Bonita landmark building with A-shaped roof surviving amid road construction

Lexey Swall/Staff 
 The A-frame building surrounded by road construction at the southeast corner of Old 41 and Bonita Beach roads has gone through many businesses. It was once Three Sisters Restaurant, a Mexican eatery and is currently Trackside Donuts and Cafe.

Photo by LEXEY SWALL, Naples Daily News // Buy this photo

Lexey Swall/Staff The A-frame building surrounded by road construction at the southeast corner of Old 41 and Bonita Beach roads has gone through many businesses. It was once Three Sisters Restaurant, a Mexican eatery and is currently Trackside Donuts and Cafe.

— The red, A-frame roof building at the southeast corner of Old 41 and Bonita Beach roads has seen its share of change since 1968.

Originally home to a Dairy Queen, the building seems to undergo periodic business changes — most recently as a Mexican eatery and now a cafe.

The 2,742-square-foot site at 28001 Old 41 Road in Bonita Springs, adjacent to the Naples-Fort Myers Greyhound Track, became part of the Lena Kinney Trust from 1993 to 1999, according to Lee County property appraiser data.

From 1990 to 2000, the building served as a temporary location during weekends for businesses, such as those selling fireworks, cars and furniture, according to Lee County records. Then, in June 1999, the site was transferred to Donato Pisani and Marie Pisani. The Pisanis opened Charlene's Restaurant there in the summer of 2000.

Even today, many cafe customers remember the landmark building as the home of Charlene's Restaurant. One of the families that has visited the restaurant since it was Charlene's is the Bowmans, Bonita Springs seasonal residents from Massachusetts.

Getting to the site is a bit of a challenge, but John Bowman said the inconvenience of making a U-turn on Old 41 Road to get to the Old 41 entrance to the restaurant has never stopped him and his wife, Doreen, from frequenting the place.

After the building had been vacant for a year, the Pisanis opened the Monarcas Mexican Restaurant in 2006, according to county records.

Today, there is a 72-seat homey cafe there: Trackside Donuts and Cafe restaurant has been open since September 2011. The cafe offers hand-cut doughnuts, muffins, bread and pastries, with home-cooked breakfast and lunch daily.

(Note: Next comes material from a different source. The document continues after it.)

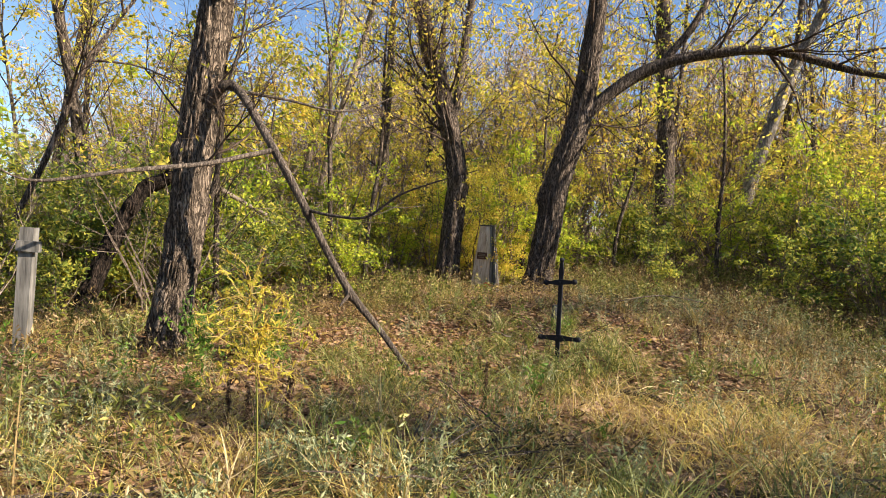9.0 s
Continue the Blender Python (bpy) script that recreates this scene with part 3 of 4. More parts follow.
tree((-13.2, 23.8), "bushy bare grey willow with many low stems", [
    ([(-13.25, 23.7, -0.1, 0.26), (-13.3, 23.7, 1.3, 0.19), (-13.35, 23.65, 2.6, 0.11), (-13.3, 23.6, 4.6, 0.055), (-13.7, 23.6, 6.4, 0.035), (-13.5, 23.6, 8.2, 0.004)], dict(relief=0.03), BARK_GREY),
    ([(-13.05, 23.75, 0.1, 0.19), (-12.9, 23.8, 1.3, 0.16), (-12.5, 24.0, 2.8, 0.10), (-11.9, 24.1, 4.4, 0.06), (-11.5, 24.2, 5.8, 0.035), (-10.6, 24.2, 7.6, 0.004)], dict(relief=0.02), BARK_GREY)],
    limbs=[[(-13.2, 23.7, 1.8, 0.08), (-12.5, 23.6, 3.1, 0.06), (-11.6, 23.5, 4.6, 0.04), (-9.9, 23.4, 5.5, 0.022), (-8.3, 23.3, 5.2, 0.004)], [(-13.0, 23.7, 1.5, 0.05), (-12.0, 23.5, 1.8, 0.035), (-10.6, 23.4, 1.4, 0.02), (-9.6, 23.4, 0.9, 0.004)], [(-13.0, 23.6, 1.9, 0.04), (-11.9, 23.4, 2.5, 0.03), (-10.4, 23.3, 2.6, 0.018), (-9.0, 23.2, 2.2, 0.004)], [(-13.3, 23.7, 2.0, 0.07), (-13.7, 23.4, 3.5, 0.05), (-14.5, 23.2, 5.0, 0.03), (-14.9, 23.2, 6.6, 0.004)]],
    shoots=[(100, 3.0, 0.2, 0.8, 0.13, (0, 0, 0.04), 0.015, 9), (600, 1.6, 0.15, 0.65, 0.14, (0, 0, 0.03), 0.008, 6), (8000, 0.7, 0.05, 0.65, 0.2, (0, 0, 0.0), 0.0062, 3)], bark=BARK_GREY, twig=TWIG_GREY, seed=16)
far_bare = [(60, 2.4, 0.3, 0.75, 0.14, (0, 0, 0.05), 0.017, 8), (300, 1.5, 0.15, 0.7, 0.16, (0, 0, 0.02), 0.009, 5), (3200, 0.8, 0.05, 0.7, 0.2, (0, 0, -0.02), 0.0085, 3)]
for n, (x, y, s, lean) in enumerate(((-10.4, 38.5, 1.0, 0.08), (-10.4, 53, 1.0, -0.03), (-22.3, 28.2, 0.95, -0.06), (-0.6, 33, 1.1, 0.02), (3.4, 31, 0.6, 0.05), (-13.5, 57, 0.8, 0.05), (-24, 47, 1.0, 0.1), (-36, 44, 1.0, 0.02))):
    tree((x, y), "bare grey tree standing in the meadow", [
        ([(x, y, -0.1, 0.19 * s), (x + lean * 2, y, 2.2 * s, 0.14 * s), (x + lean * 5 + 0.2, y, 4.6 * s, 0.08 * s), (x + lean * 7 - 0.15, y, 6.6 * s, 0.05 * s), (x + lean * 10 + 0.2, y, 9.0 * s, 0.006)], dict(rings=40, sides=14), BARK_GREY),
        ([(x, y, 0.3, 0.13 * s), (x - 0.5 * s, y - 0.2, 2.0 * s, 0.1 * s), (x - 1.1 * s, y - 0.3, 3.8 * s, 0.06 * s), (x - 1.9 * s, y, 5.6 * s, 0.03 * s), (x - 2.2 * s, y, 7.4 * s, 0.005)], dict(rings=40, sides=12), BARK_GREY)],
        limbs=[[(x + 0.05, y, 1.1 * s, 0.06 * s), (x - 0.9 * s, y - 0.2, 1.9 * s, 0.045 * s), (x - 2.2 * s, y - 0.3, 2.3 * s, 0.028 * s), (x - 3.4 * s, y - 0.3, 3.4 * s, 0.005)], [(x + lean * 3, y, 2.6 * s, 0.07 * s), (x + 0.8 * s, y, 4.2 * s, 0.05 * s), (x + 1.3 * s, y + 0.2, 6.2 * s, 0.025 * s), (x + 2.0 * s, y + 0.2, 8.0 * s, 0.004)]],
        bark=BARK_GREY, shoots=far_bare, twig=TWIG_GREY, seed=30 + n, group="meadow trees")
# trees behind the walker, whose shade lies over the path
for n, (x, y) in enumerate(((2.5, -3.1), (4.6, -4.2), (7.4, -3.6), (-1.2, -5.0), (6.3, 0.6), (15.6, 3.4), (9.8, 2.4))):
    tree((x, y), "tall dark-barked tree beside the path", [
        ([(x, y, -0.1, 0.24), (x + 0.1, y, 2.0, 0.19), (x + 0.3, y + 0.2, 4.5, 0.13), (x + 0.2, y, 6.8, 0.04)], dict(rings=40, sides=14), BARK_DARK)],
        shoots=tall_shoots, leaves=((1300, 1700, 900, 2300, 450, 800, 700)[n], 0.11, LEAF_YELLOW, 0.3), seed=50 + n)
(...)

Apart from having just one entrance to get there, the eatery is situated at the corner of the widening project on Bonita Beach Road. The construction to expand the road from four lanes to six between Old 41 Road and Lime Street started in October 2011. It is slated for completion in April 2013.

"I have not had many complaints with property owners (about) getting in and out of their business," said Sarah Clarke, project manager of the Lee County Department of Transportation, about the road project.

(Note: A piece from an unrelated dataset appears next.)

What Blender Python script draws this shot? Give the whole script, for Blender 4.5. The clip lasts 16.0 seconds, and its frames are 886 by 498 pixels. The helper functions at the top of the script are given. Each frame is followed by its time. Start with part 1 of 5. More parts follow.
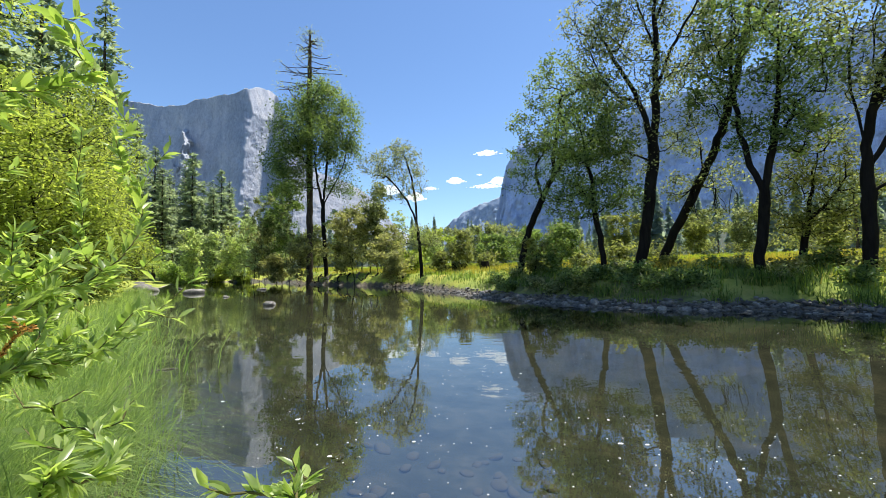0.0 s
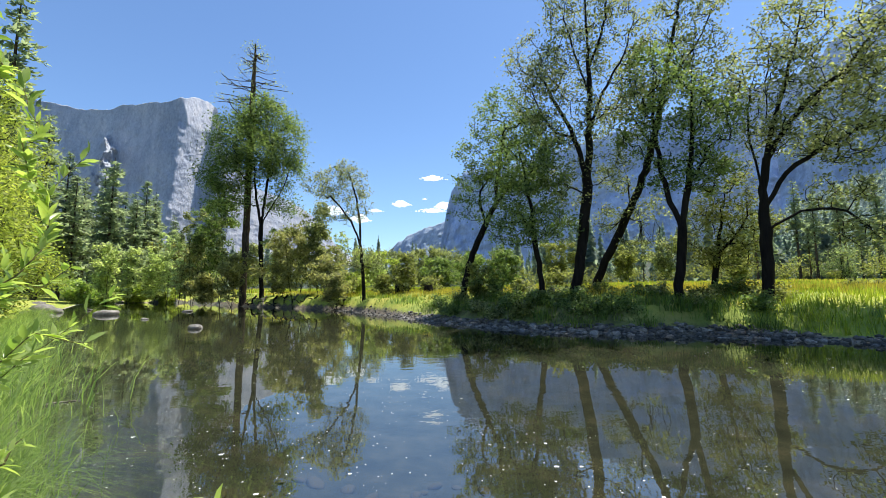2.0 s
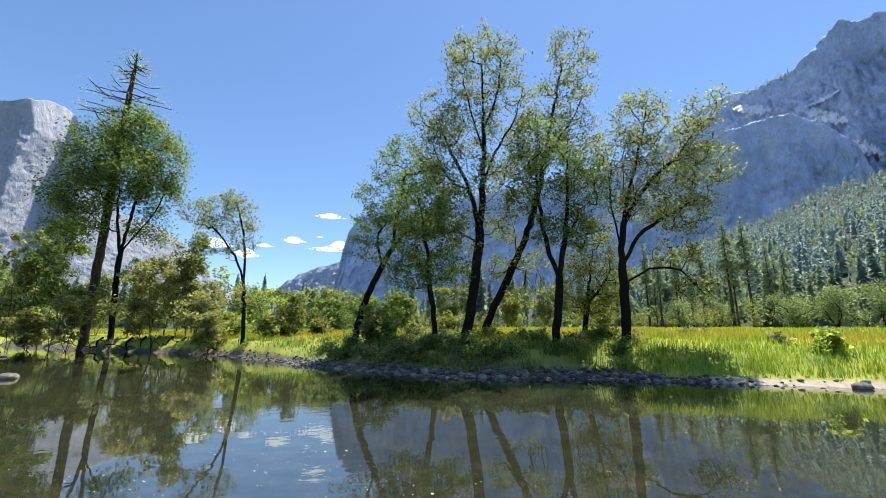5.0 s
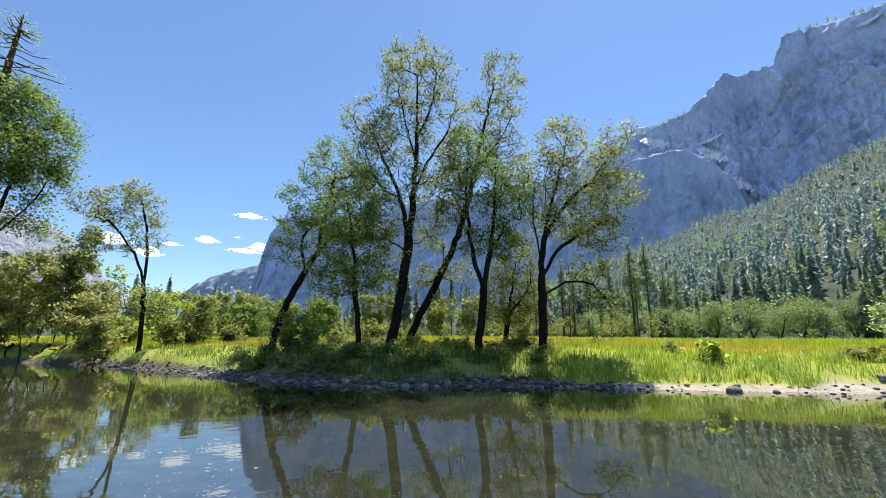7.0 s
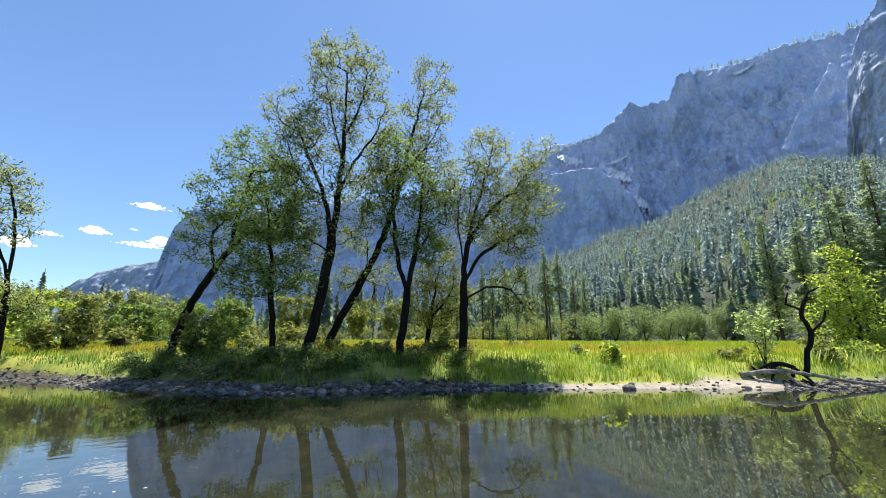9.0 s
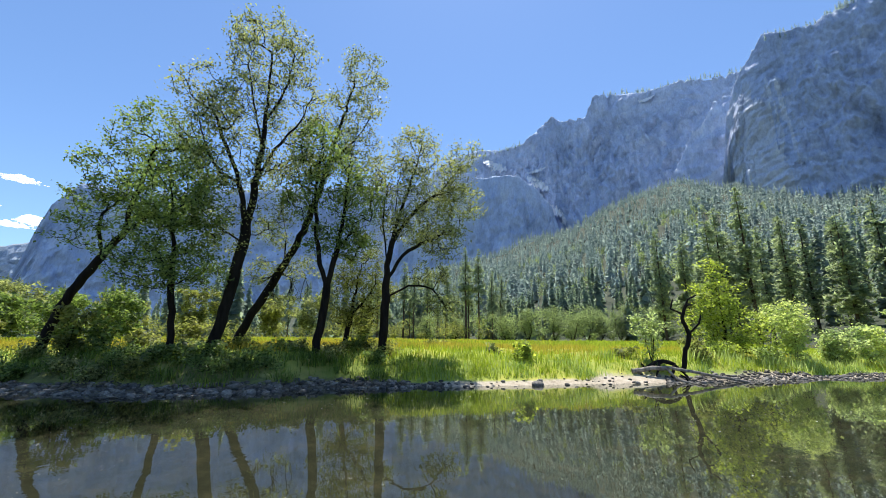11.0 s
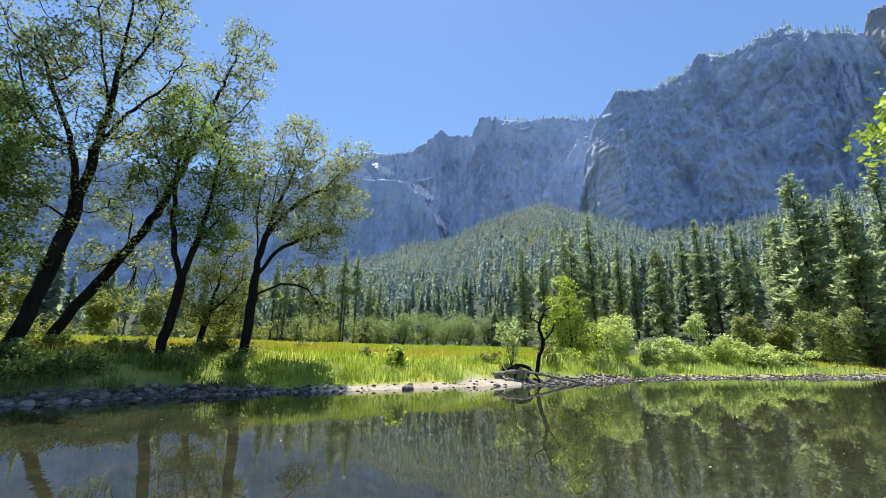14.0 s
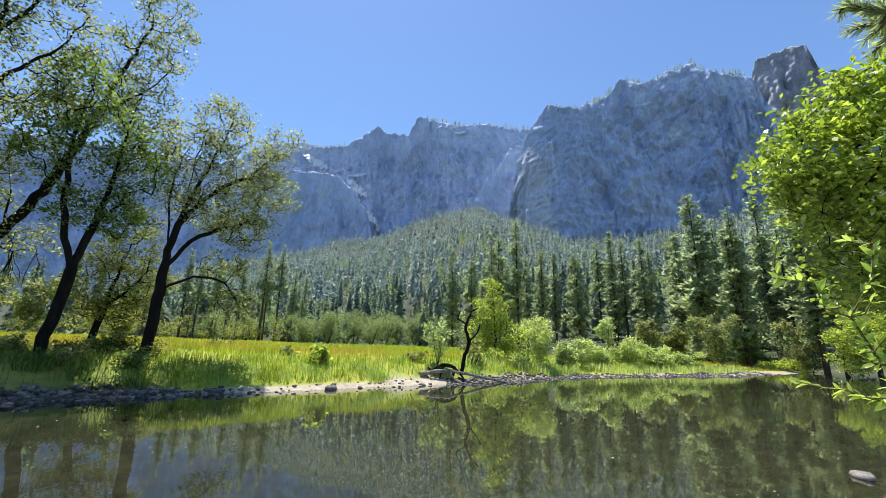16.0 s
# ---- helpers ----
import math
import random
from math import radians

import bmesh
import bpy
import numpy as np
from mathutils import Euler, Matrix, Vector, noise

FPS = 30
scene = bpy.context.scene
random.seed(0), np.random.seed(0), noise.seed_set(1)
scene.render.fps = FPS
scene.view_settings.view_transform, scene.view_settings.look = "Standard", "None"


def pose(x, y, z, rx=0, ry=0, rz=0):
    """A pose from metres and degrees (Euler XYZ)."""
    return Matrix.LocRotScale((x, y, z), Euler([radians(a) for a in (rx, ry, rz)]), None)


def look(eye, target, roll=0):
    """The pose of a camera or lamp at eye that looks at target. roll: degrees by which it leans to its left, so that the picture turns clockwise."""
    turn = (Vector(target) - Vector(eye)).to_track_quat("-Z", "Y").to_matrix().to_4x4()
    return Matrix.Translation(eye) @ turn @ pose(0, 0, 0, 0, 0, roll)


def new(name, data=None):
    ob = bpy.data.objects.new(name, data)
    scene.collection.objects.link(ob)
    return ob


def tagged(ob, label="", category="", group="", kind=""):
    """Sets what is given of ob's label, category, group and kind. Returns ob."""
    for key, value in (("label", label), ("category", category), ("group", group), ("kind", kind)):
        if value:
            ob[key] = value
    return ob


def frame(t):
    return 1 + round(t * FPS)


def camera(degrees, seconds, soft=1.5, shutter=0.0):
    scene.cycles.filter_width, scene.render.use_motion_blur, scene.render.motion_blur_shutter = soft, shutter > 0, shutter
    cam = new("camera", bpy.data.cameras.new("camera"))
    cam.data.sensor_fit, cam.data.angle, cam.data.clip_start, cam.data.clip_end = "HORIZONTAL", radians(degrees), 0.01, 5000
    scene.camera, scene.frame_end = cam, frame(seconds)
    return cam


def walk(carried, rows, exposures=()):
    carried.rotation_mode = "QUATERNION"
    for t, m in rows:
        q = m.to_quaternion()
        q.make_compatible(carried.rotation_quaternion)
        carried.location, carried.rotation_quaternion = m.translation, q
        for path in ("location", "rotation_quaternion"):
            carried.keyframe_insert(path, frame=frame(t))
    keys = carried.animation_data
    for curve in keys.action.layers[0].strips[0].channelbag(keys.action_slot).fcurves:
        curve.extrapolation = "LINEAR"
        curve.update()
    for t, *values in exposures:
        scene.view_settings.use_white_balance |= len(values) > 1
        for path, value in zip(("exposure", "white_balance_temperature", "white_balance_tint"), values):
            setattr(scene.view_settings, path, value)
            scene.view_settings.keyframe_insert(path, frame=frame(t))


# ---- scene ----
cam = camera(94.5, 16.0, soft=0.6)
PATH = [
    (0, pose(0, 0, 1.6, 92.95, 0.94, 0.00)),
    (0.5, pose(0, 0, 1.6, 93.47, 0.81, -1.90)),
    (1, pose(0, 0, 1.6, 94.18, 0.67, -3.83)),
    (1.5, pose(0, 0, 1.6, 95.05, 0.39, -5.78)),
    (2, pose(0, 0, 1.6, 96.15, 0.11, -7.89)),
    (2.5, pose(0, 0, 1.6, 97.36, -0.20, -10.25)),
    (3, pose(0, 0, 1.6, 98.63, -0.46, -12.75)),
    (3.5, pose(0, 0, 1.6, 99.85, -0.62, -15.32)),
    (4, pose(0, 0, 1.6, 100.90, -0.54, -17.78)),
    (6.5, pose(0, 0, 1.6, 103.19, -0.47, -30.06)),
    (7, pose(0, 0, 1.6, 103.36, -0.57, -32.85)),
    (7.5, pose(0, 0, 1.6, 103.50, -0.61, -35.61)),
    (8, pose(0, 0, 1.6, 103.61, -0.43, -38.33)),
    (8.5, pose(0, 0, 1.6, 103.77, -0.30, -40.94)),
    (9, pose(0, 0, 1.6, 103.89, -0.18, -43.54)),
    (11.5, pose(0, 0, 1.6, 103.65, -0.38, -57.27)),
    (12, pose(0, 0, 1.6, 103.62, -0.42, -60.07)),
    (12.5, pose(0, 0, 1.6, 103.74, -0.61, -62.85)),
    (13, pose(0, 0, 1.6, 103.98, -0.78, -65.72)),
    (13.5, pose(0, 0, 1.6, 104.23, -0.80, -68.57)),
    (14, pose(0, 0, 1.6, 104.43, -0.88, -71.52)),
    (14.5, pose(0, 0, 1.6, 104.52, -0.78, -74.42)),
    (15, pose(0, 0, 1.6, 104.55, -0.86, -77.09)),
    (15.5, pose(0, 0, 1.6, 104.53, -0.97, -79.43)),
    (16, pose(0, 0, 1.6, 104.54, -1.09, -81.41)),
]
walk(cam, PATH)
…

Trackside Donuts and Cafe co-owner Susie Beckers, who rents the location, said customers have complained about the difficulty of getting to the cafe and having to make a U-turn on Old 41 Road.

However, the cafe hasn't submitted an application for an entrance on Bonita Beach Road and has no plans to add an entrance there.

The business would have to request an entrance through Lee County government's community development department. New driveways would be at the cost of the property owners, Clarke said.

That's what Lowe's is doing.

Lowe's, which plans to open on the northeast corner of Bonita Beach Road and Old 41 Road, paid the engineers for their driveways on Bonita Beach Road, separate from the county's road-widening project.

Before the cafe opened, the site housed Taqueria San Julian, a Mexican eatery, between 2008 and 2009. Owner Leo Alcala said in Spanish that he closed the restaurant because rent was too expensive, not for a lack of clients.

Once clients tried the food, Alcala said, people would return despite the difficulty to reach the restaurant via Bonita Beach Road. Rent at the site was $4,600 a month, plus insurance and utilities — three times more than what it cost him to rent at other business sites in Lee and Collier counties, he said.

The Kalabics, Bonita Springs seasonal residents from Chicago, buy pastries at the cafe about twice a month.

"It's hard to get in and out," said Michaeline Kalabic, as she finished eating her egg croissant on a recent morning.

"But, it's worth it," added her husband, Anthony Kalabic, who ate bacon and eggs for breakfast. They shared a strawberry filled jelly doughnut and took another one home.

Michaeline Kalabic said she hopes that the cafe makes it at the location, unlike the other businesses that have come and gone from the familiar red-roofed, A-frame building at the busy corner.